Cinéfilos curiosos

lunes, 11 de enero de 2016

(Lo siento,) MACBETH (Justin Kurzel, 2015)


Ir al cine es una decisión premeditada que se lleva a cabo con alevosía y, la mayor parte de las veces, abrigado por la nocturnidad. Se le oponen, no obstante, obstáculos gigantescos: el bar, el restaurante, la charla, el no hacer nada, el frío, el calor, la playa, la euforia, el cansancio, los viajes, disuaden al consumidor impidiéndole la asistencia a la proyección de una película. Con respecto al último de los impedimentos, muchas personas ignoran el placer proporcionado por una o varias incursiones en salas de cine de lugares del mundo distintos al habitual.

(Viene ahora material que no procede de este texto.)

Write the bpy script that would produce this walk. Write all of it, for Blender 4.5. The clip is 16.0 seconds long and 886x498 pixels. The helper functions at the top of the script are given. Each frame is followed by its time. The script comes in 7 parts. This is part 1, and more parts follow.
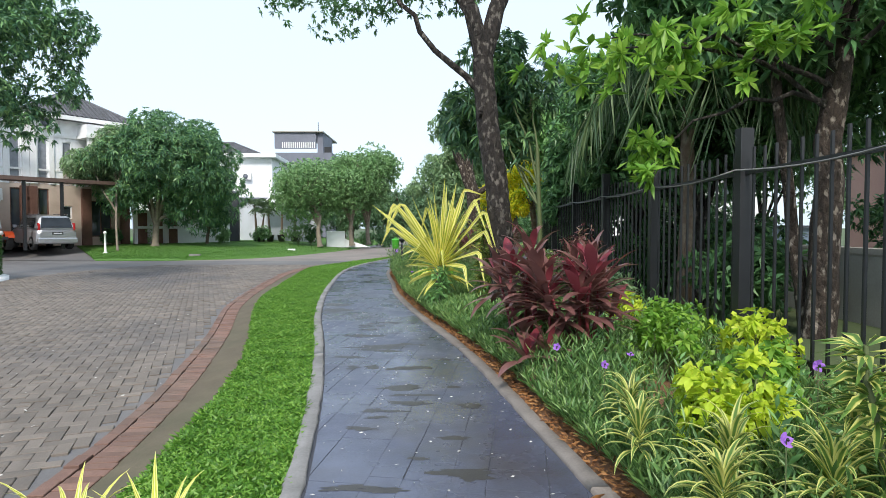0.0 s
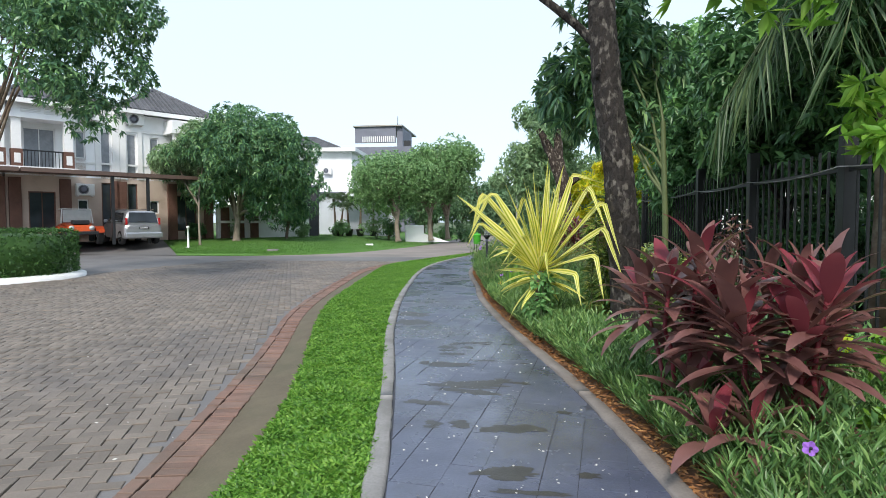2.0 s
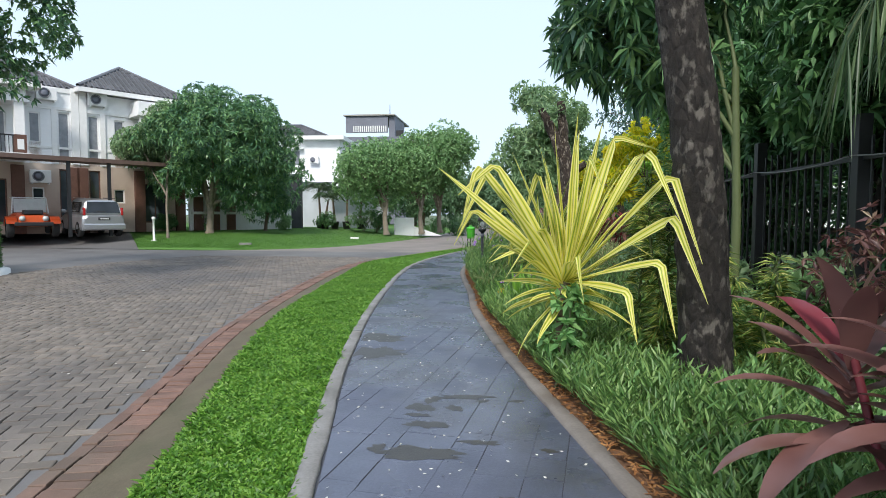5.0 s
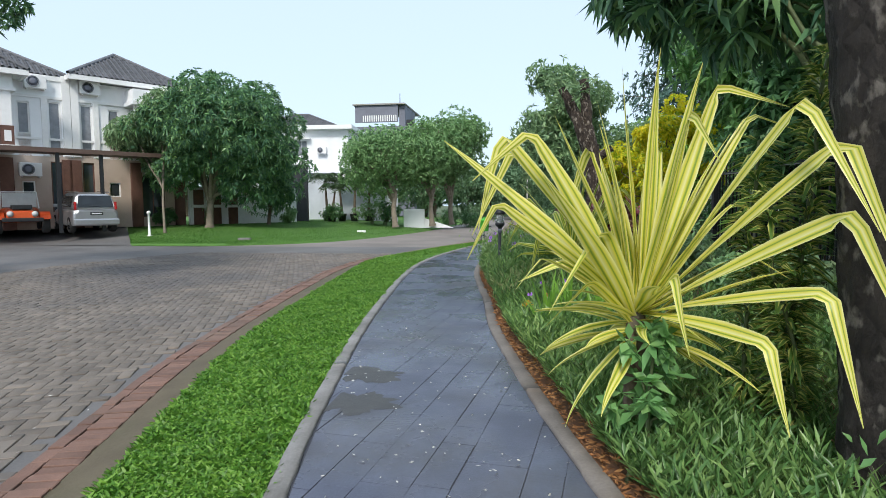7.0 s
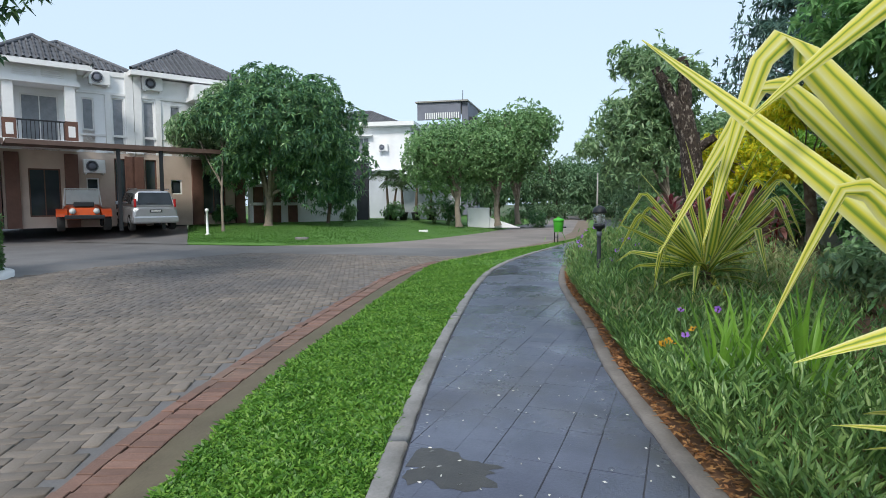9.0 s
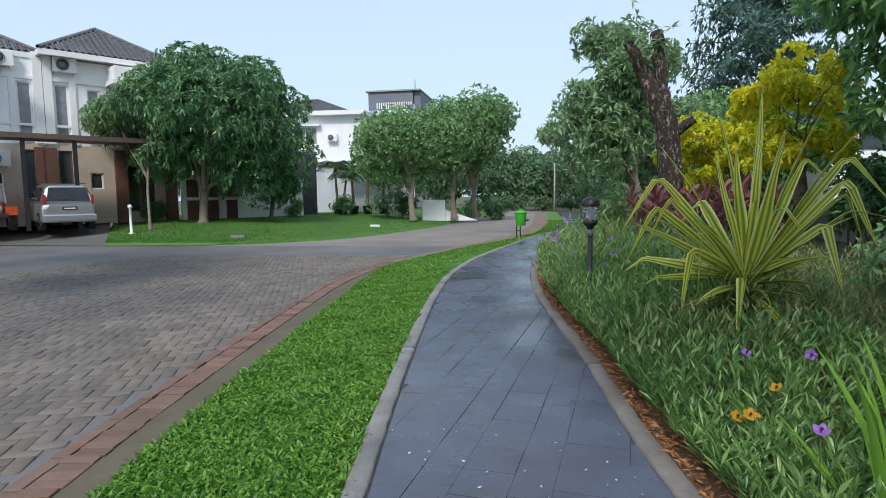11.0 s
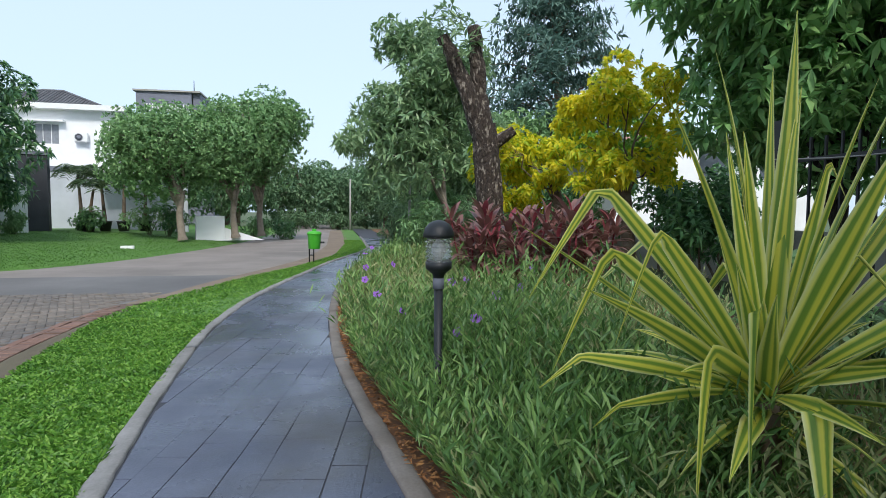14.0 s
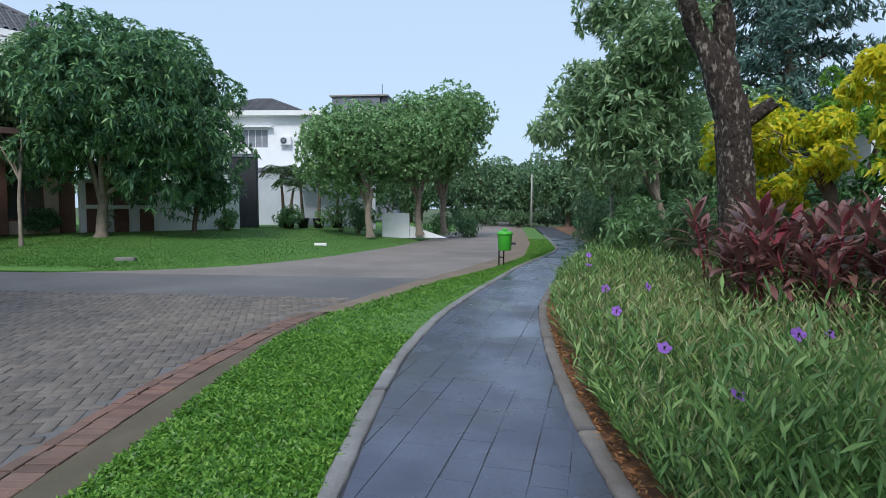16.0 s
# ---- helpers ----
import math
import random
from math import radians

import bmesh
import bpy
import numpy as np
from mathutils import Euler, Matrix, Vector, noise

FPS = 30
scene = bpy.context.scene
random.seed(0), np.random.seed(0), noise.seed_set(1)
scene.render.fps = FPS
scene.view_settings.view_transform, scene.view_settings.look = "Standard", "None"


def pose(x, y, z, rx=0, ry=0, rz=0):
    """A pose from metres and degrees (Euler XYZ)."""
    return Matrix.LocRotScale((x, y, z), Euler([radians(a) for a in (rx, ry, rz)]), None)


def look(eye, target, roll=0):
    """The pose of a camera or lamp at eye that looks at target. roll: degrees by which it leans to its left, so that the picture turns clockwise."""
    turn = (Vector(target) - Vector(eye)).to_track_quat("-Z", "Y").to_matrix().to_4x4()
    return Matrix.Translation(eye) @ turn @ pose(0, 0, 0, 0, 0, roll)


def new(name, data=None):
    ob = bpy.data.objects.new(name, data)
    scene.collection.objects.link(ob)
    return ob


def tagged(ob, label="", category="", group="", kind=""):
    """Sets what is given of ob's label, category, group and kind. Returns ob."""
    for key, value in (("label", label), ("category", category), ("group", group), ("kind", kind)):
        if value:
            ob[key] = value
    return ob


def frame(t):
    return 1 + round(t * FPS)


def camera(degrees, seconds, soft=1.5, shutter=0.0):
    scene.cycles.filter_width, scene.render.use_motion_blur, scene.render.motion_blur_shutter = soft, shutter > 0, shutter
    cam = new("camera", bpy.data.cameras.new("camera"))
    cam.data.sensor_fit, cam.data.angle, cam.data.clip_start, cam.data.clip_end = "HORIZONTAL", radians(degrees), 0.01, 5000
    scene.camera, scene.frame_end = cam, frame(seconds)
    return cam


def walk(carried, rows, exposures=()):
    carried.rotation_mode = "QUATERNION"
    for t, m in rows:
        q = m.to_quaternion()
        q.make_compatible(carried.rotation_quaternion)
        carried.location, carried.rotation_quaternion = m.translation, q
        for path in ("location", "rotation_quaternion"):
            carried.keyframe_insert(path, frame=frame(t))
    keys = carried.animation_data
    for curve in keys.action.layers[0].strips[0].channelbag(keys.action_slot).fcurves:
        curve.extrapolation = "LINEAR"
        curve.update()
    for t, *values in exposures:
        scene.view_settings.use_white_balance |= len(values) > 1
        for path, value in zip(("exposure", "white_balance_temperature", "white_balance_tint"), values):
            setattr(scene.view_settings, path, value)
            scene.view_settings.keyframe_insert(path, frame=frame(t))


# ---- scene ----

¿Qué quieren que les diga alguien que, últimamente, ha convertido en costumbre viajar a ciudades coincidiendo con días en los que se celebran en ellas festivales de cine? ¿Alguien que se pasa, jornada viajera tras jornada viajera, yendo a ver pelis en salas lejanas? Pues les va a decir que lo que más le joroba es perderse una película incluso cuando se encuentra dentro de la propia sala.



Se explica así: empieza un largometraje con imágenes de impacto. Como el de Macbeth (Justin Kurzel, 2015): paisajes vertiginosos, colores encendidos, escena bélica que le deja a uno con la boca abierta. A continuación, se suceden turbios diálogos que mezclan poesía con dramatismo respetando el texto original en el inglés del siglo XVII, razón de más para engancharse a una trama histórica y sentimental que, encima de todo, se quiere recuperar de la memoria.

  Pero se interpone un obstáculo diferente a los nombrados más arriba: la casualidad de encontrarse en la última sesión de un viernes que, poniendo fin a una convulsa semana tanto de ocio y como de negocio, trae consigo un cansancio y un déficit de horas de sueño que se manifiesta de forma especialmente aguda, primero, en lo penumbroso de la sala y, después, en lo mullido del asiento. Se intenta resistir al furibundo ataque de la fuerza de la gravedad que empuja a los párpados hacia abajo. Se oyen frases solemnes, versos declamados con indudable aplomo, pero... ¿Cómo puede el espectador combatir su propia derrota física?


Juzguen esas imágenes, que son las que sobrecogen al vidente en el contexto de la extraña historia desarrollada en Macbeth. Quedan fuera de ella los recios rostros de Michael Fassbinder, viejo conocido que brilla en todo su encanto en su papel de protagonista. Recuerden ahora alguna ocasión en que uno o varios microsueños se han apoderado de su conciencia hasta hacerles caer rendidos en lo más profundo de la butaca.

Aun con similares consecuencias, este es un caso opuesto al observado durante la proyección de Una pastelería en Tokio (Naomi Kawase, 2015), una película especialmente, con perdón, pastelosa: a la derecha del espectador y con el pasillo haciendo de imaginario tabique, se observa al varón de una pareja dando cabezadas en sincronía con sonoras respiraciones; a los pocos minutos, se ve a su compañera unírsele en el dulce sueño que provocan imágenes casi tan, perdón de nuevo, edulcoradas como las frases emitidas en voz baja y en el tono monocorde y cadencioso de la lengua japonesa.


Por otra parte, el sucedido con Macbeth es un caso también distinto al que ocurrió con la ya distante pero eterna La fortuna de vivir (Sebastian Saprisot, 1999), desgraciada traducción de Les enfants du marais: allí fue el cansancio momentáneo como secuela de un viaje en automóvil recién concluido el que impidió la visión del principio de la película. Mas, una vez pasados cinco, quizá diez, minutos, tras los cuales ya se ha repuso el cuerpo abatido, volvieron a abrirse los ojos y empezaron a bañarse, más que en un pantano, en un océano de emociones, experiencias y espectáculo, es decir, de cine del bueno.

Por eso hay que disculparse ante Macbeth y ante otras películas que prometen pero a las que uno mismo les ha fallado: intentaré, queridos creadores e intérpretes, que no vuelva a ocurrir. Puede ser este un propósito de año nuevo de un amante de la cinematografía. No de cifras ni de fechas ni de nombres ni de listados sino, nada más y nada menos, que las intenciones de un amante de historias y de imágenes. Me temo que, con los ojos cerrados, se acaba la película. Lo siento, Macbeth: no sabía lo que hacía.